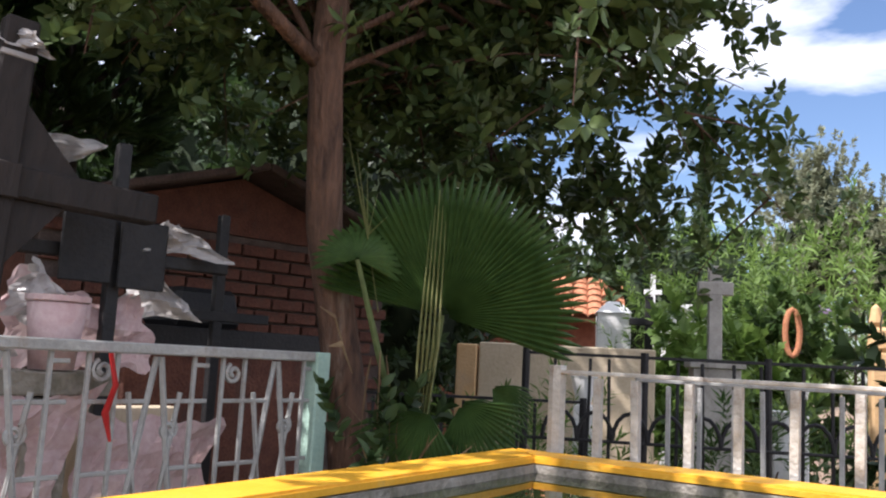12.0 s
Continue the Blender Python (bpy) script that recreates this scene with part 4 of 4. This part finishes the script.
# low brick bed and slab
t = bed = thing("brick_bed", "low brick grave bed overgrown with grass", "grave", -0.68, 13.0)
part("body", box(0.85, 1.1, 0.5, (0, 0, 0), 0.02), M_BRICKD, t)
part("turf", box(0.75, 1.0, 0.03, (0, 0, 0.504), 0.01), M_GROUND, t, "grassy soil")
p = np.stack([rng.uniform(-0.36, 0.36, 700), rng.uniform(-0.48, 0.48, 700), np.full(700, 0.53)], 1)
cloud("bed_grass", p, np.tile((0, 0, 1.0), (700, 1)), 0.13, BLADE, M_GRASS, t, "short green grass", spread=0.4)
t = thing("stone_slab", "low reddish brown stone block by the path", "slab", -0.5, 5.4, 0, 10)
part("block", box(0.34, 0.5, 0.72, bevel=0.02), M_BRICKD, t)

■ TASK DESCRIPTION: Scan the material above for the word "with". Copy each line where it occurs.

■ RESULT OF THE TASK:
Continue the Blender Python (bpy) script that recreates this scene with part 4 of 4. This part finishes the script.
t = bed = thing("brick_bed", "low brick grave bed overgrown with grass", "grave", -0.68, 13.0)